• PROVIDED ENTRIES
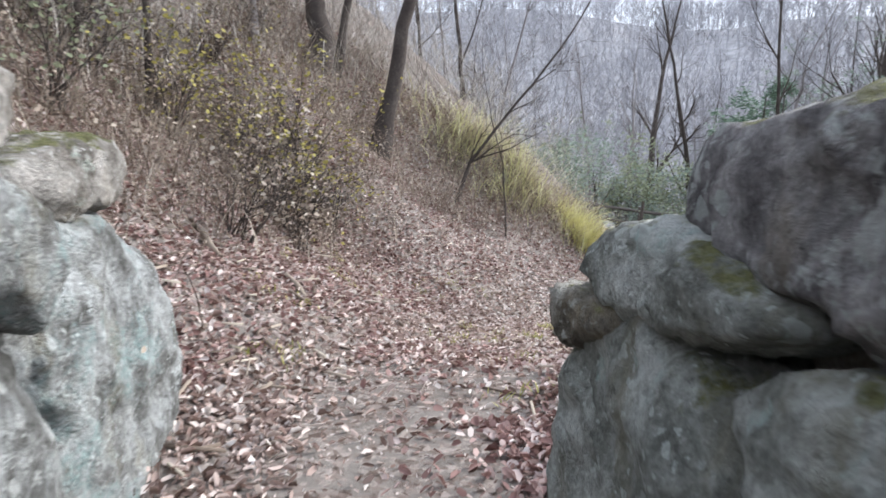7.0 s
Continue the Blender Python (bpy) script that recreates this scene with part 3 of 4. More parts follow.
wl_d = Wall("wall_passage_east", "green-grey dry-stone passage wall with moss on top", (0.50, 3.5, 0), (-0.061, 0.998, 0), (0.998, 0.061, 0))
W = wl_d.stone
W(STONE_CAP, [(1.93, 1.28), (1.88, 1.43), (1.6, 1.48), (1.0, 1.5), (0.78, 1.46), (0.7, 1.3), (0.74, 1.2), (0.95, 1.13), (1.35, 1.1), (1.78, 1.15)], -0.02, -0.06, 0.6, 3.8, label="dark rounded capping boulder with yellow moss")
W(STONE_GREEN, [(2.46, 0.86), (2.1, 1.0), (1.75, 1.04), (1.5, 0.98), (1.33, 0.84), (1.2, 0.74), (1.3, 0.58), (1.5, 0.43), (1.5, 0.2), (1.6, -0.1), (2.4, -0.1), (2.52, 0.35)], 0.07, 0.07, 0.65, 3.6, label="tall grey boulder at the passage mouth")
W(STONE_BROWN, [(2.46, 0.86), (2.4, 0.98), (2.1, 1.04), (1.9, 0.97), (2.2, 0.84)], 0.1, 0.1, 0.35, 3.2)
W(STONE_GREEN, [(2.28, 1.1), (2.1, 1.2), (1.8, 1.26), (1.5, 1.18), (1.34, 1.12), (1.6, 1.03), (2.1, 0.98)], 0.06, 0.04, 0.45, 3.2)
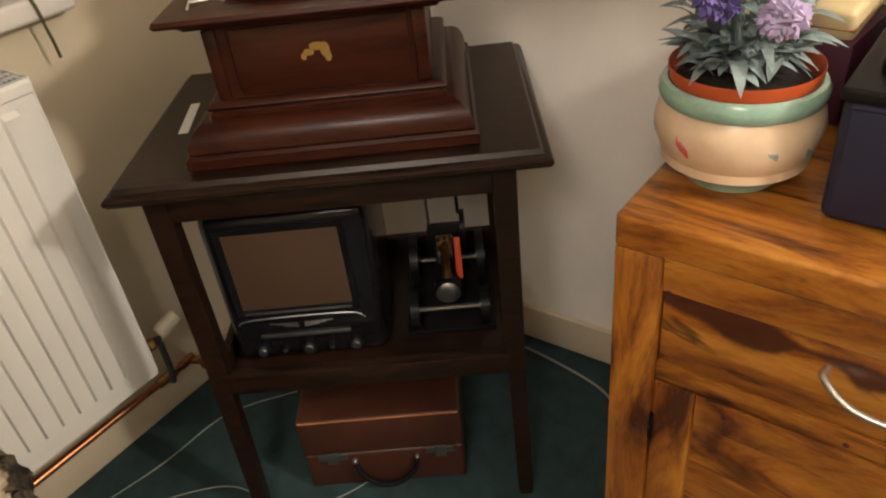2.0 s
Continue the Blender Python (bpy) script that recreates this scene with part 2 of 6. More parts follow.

• WHAT IS NEEDED
Extract, from the material above, each line holding the word "parts".

• ANSWER
Continue the Blender Python (bpy) script that recreates this scene with part 3 of 4. More parts follow.
Continue the Blender Python (bpy) script that recreates this scene with part 2 of 6. More parts follow.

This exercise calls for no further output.